* [Aim]:
Transcribe only the lines from the line with "finishes the script." through the line with "0.30), (0.22, 0.20)]", exactly, counting both of those lines as part of the stretch.
'''
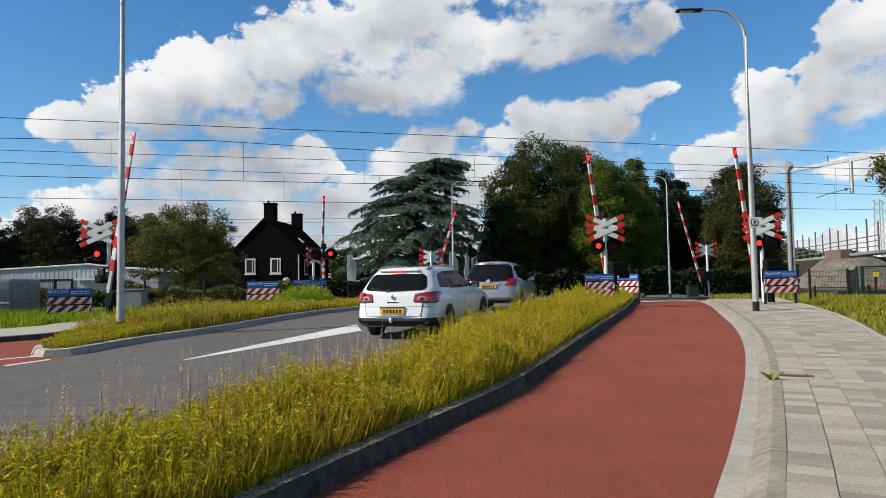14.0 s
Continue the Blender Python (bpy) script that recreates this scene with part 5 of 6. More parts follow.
leaf_lime = foliage("lime_leaves", (0.054, 0.067, 0.011), (0.023, 0.034, 0.007), 0.6)
leaf_light = foliage("light_leaves", (0.105, 0.145, 0.014), (0.044, 0.070, 0.011), 0.55)
leaf_brown = foliage("brownish_leaves", (0.068, 0.062, 0.014), (0.026, 0.031, 0.008), 0.6)
leaf_wood = foliage("wood_leaves", (0.030, 0.036, 0.011), (0.013, 0.018, 0.006), 0.6)
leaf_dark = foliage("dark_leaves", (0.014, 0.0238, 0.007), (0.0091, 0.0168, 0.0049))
leaf_olive = foliage("olive_leaves", (0.135, 0.125, 0.022), (0.055, 0.060, 0.013), 0.5)
leaf_cedar = foliage("cedar_needles", (0.125, 0.165, 0.115), (0.06, 0.088, 0.058), 0.5)


def tree(x, y, height, rx, ry, low, leaf, count, size, label, clumps=70, clump=0.95, seed=0, top_bias=0.0, trunk=0.28, limbs=9, full=1.0):
    """A trunk with limbs and a ragged crown of small leaves between low and height."""
    r = np.random.default_rng(seed)
    base = land(x, y) if y < 62 else 0.25
    t = empty("tree", pose(x, y, base), label, "tree", "trees round the crossing")
    cz, rz = (height + low) / 2, (height - low) / 2
    if clumps < 200:
        clumps, clump = int(clumps * 2.1), clump * 0.74
    d = r.normal(size=(clumps, 3))
    d /= np.linalg.norm(d, axis=1)[:, None]
    d = np.sign(d) * np.abs(d) ** full
    rad = r.uniform(0.08, 1.0, clumps) ** 0.5
    c = d * rad[:, None] * np.array([rx - clump * 0.6, ry - clump * 0.6, rz - clump * 0.5])
    taper = 1 - top_bias * np.clip(c[:, 2] / rz, 0, 1)
    c[:, :2] *= taper[:, None]
    c[:, 2] += cz
    per = count // clumps
    spread = clump * r.uniform(0.4, 1.45, clumps)
    dirs = r.normal(size=(clumps, per, 3))
    dirs /= np.linalg.norm(dirs, axis=2)[:, :, None]
    p = c[:, None, :] + dirs * (spread[:, None] * r.uniform(0.2, 1.0, (clumps, per)) ** 0.5)[:, :, None] * np.array([1.15, 1.15, 0.8])
    leaf_quads("crown", p.reshape(-1, 3), size, leaf, t, flat=0.3, stretch=1.5, small=True)
    wood = pipe([(0, 0, -0.2), (0.05, 0, low * 0.6), (0.1, 0.05, cz), (0.05, 0, height * 0.9)], [trunk * 1.3, trunk, trunk * 0.6, 0.04], 9)
    part("trunk", wood, bark, t, smooth=True)
    for k in range(limbs):
        e = c[r.integers(0, clumps)]
        s0 = Vector((0.06, 0.02, max(low * 0.7, min(e[2] * 0.6, height * 0.6))))
        mid = s0.lerp(Vector(e), 0.5) + Vector((0, 0, 0.3))
        part("limb", pipe([s0, mid, Vector(e)], [trunk * 0.45, trunk * 0.28, 0.03], 6), bark, t)
    return t


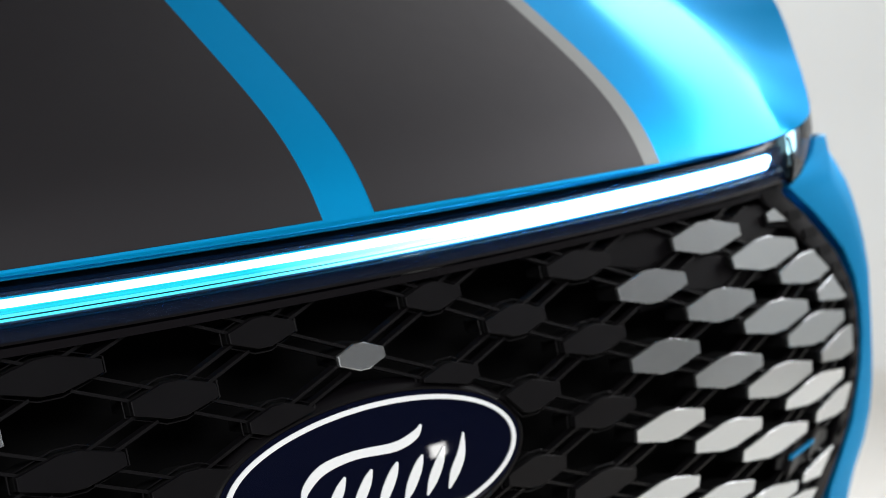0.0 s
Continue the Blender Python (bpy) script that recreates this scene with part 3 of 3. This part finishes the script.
vpart("shell", sheet(shell_point, [0.55, 0.75, 1.1, 1.6, 2.2, 3.5, 4.8, 5.0], range(13)), PAINT, label="blue van body")
vpart("tailgate", sheet(lambda u, z: (0.95 * u, 5.0, z), span(-1, 1, 8), span(0.30, 1.80, 6), 0.03), PAINT, label="blue rear panel")
vpart("windscreen", sheet(lambda y, u: (0.8 * u * lerp(y, [0.7, 1.6], [1.0, 0.9]), y, lerp(y, [0.55, 0.75, 1.1, 1.6], [1.30, 1.40, 1.64, 1.93]) + 0.02), [0.78, 1.1, 1.55], span(-1, 1, 8), 0.01, (0, 0, -1)), GLASS, label="dark windscreen")
for sx in (-1, 1):
    for wy in (0.95, 3.95):
        prof = [(0.0, 0.20), (0.0, 0.30), (0.02, 0.335), (0.06, 0.345), (0.16, 0.345), (0.20, 0.335), (0.22, 0.30), (0.22, 0.20)]

        def turn_point(i, k, sx=sx, wy=wy, prof=prof):
            t = 2 * math.pi * i / 40
            w, r = prof[k]
            return (sx * (0.98 - w), wy + r * math.cos(t), 0.345 + r * math.sin(t))
        wheel = vpart("wheel", sheet(turn_point, range(41), range(8)), TYRE, label="black tyre on alloy wheel")
        vpart("rim", sheet(lambda i, k, sx=sx, wy=wy: (sx * (0.965 - 0.03 * k), wy + 0.21 * (1 - 0.5 * k) * math.cos(2 * math.pi * i / 40), 0.345 + 0.21 * (1 - 0.5 * k) * math.sin(2 * math.pi * i / 40)), range(41), (0, 0.5, 1, 1.9)), CHROME, wheel, "alloy rim")

# studio shell
COVE = [(0.0, 0.0), (2.0, 0.0), (4.6, 0.0), (5.1, 0.06), (5.55, 0.25), (5.85, 0.55), (6.02, 0.95), (6.08, 1.5), (6.1, 2.4), (6.1, 3.4), (6.1, 4.5)]


def cove(a, k):
    r, z = COVE[k]
    return (r * math.cos(radians(a)), 1.0 + r * math.sin(radians(a)), z)


part("backdrop", sheet(cove, span(-38, 135, 60), range(2, 11), 0.08, (0, 0, -1)), STUDIO, None, "seamless white studio backdrop", True, "backdrop", "structure")
part("wall_south", sheet(cove, span(135, 322, 50), range(2, 11), 0.08, (0, 0, -1)), DARKWALL, None, "dark grey studio wall", True, "wall", "structure")
part("floor", sheet(cove, span(0, 360, 72), range(0, 3), 0.08, (0, 0, -1)), FLOORM, None, "pale grey studio floor", True, "floor", "structure")
part("ceiling", sheet(lambda a, r: (r * math.cos(radians(a)), 1.0 + r * math.sin(radians(a)), 4.5), span(0, 360, 72), (0.0, 3.0, 6.15), 0.08, (0, 0, 1)), CURTAIN, None, "dark grey studio ceiling", True, "ceiling", "structure")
'''
* [Answer to this task]:
Continue the Blender Python (bpy) script that recreates this scene with part 3 of 3. This part finishes the script.
vpart("shell", sheet(shell_point, [0.55, 0.75, 1.1, 1.6, 2.2, 3.5, 4.8, 5.0], range(13)), PAINT, label="blue van body")
vpart("tailgate", sheet(lambda u, z: (0.95 * u, 5.0, z), span(-1, 1, 8), span(0.30, 1.80, 6), 0.03), PAINT, label="blue rear panel")
vpart("windscreen", sheet(lambda y, u: (0.8 * u * lerp(y, [0.7, 1.6], [1.0, 0.9]), y, lerp(y, [0.55, 0.75, 1.1, 1.6], [1.30, 1.40, 1.64, 1.93]) + 0.02), [0.78, 1.1, 1.55], span(-1, 1, 8), 0.01, (0, 0, -1)), GLASS, label="dark windscreen")
for sx in (-1, 1):
    for wy in (0.95, 3.95):
        prof = [(0.0, 0.20), (0.0, 0.30), (0.02, 0.335), (0.06, 0.345), (0.16, 0.345), (0.20, 0.335), (0.22, 0.30), (0.22, 0.20)]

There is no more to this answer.